Von Seide, Schwänen und Schlagmetall
Am 8. April steht die Wiederaufnahme von John Neumeiers Ballett »Illusionen – wie Schwanensee« auf dem Spielplan des Hamburg Ballett. Damit das 1976 uraufgeführte Stück auf die Bühne der Hamburgischen Staatsoper zurückkehren kann, wird in den Werkstätten seit Wochen intensiv am Bühnenbild gearbeitet. Eines der aufwendigsten Projekte, mit dem die Theatermalerinnen und -maler zurzeit beschäftigt sind, ist der blau-goldene Schmuckvorhang. Wir haben die Kolleginnen und Kollegen in den Werkstätten besucht und ihnen bei der Arbeit über die Schulter geschaut.

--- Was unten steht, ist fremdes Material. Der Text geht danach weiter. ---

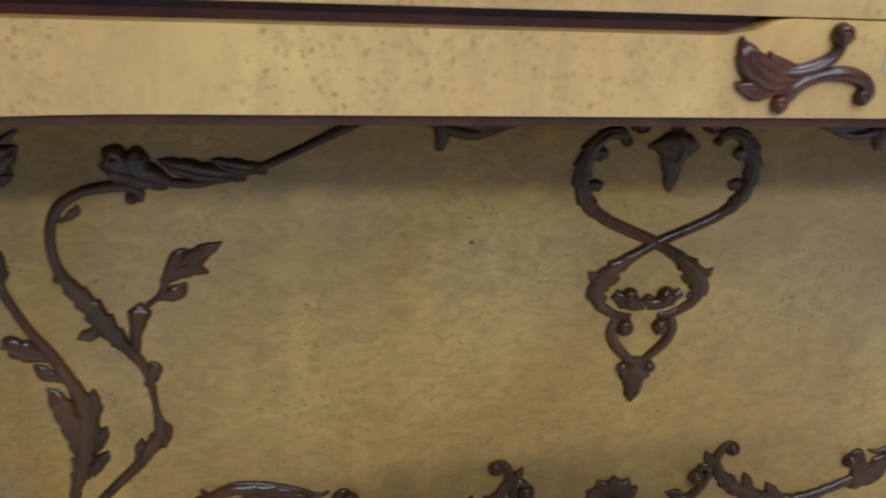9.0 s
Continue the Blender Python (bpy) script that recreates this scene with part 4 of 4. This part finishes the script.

Zeichnen, Tupfen, Malen, Schneiden, Kleben: Seit neun Wochen arbeiten die Theatermalerinnen und -maler in den Werkstätten in Hamburg-Barmbek am Schmuckvorhang für »Illusionen – wie Schwanensee«. Insgesamt fast 170 Quadratmeter Seide werden für die Neuanfertigung des Vorhangs aufwendig von Hand verziert. Denn der Originalvorhang hat nach 42 Jahren im Bühneneinsatz ausgedient. Die goldene Farbe hat an Glanz verloren und blättert langsam ab, die Seide franst aus und wird löchrig. Nun dient das Original, das für die Uraufführung des Balletts ursprünglich in München angefertigt wurde, als Vorlage für die Neugestaltung und hängt imposant im großen Malsaal der Opernwerkstätten.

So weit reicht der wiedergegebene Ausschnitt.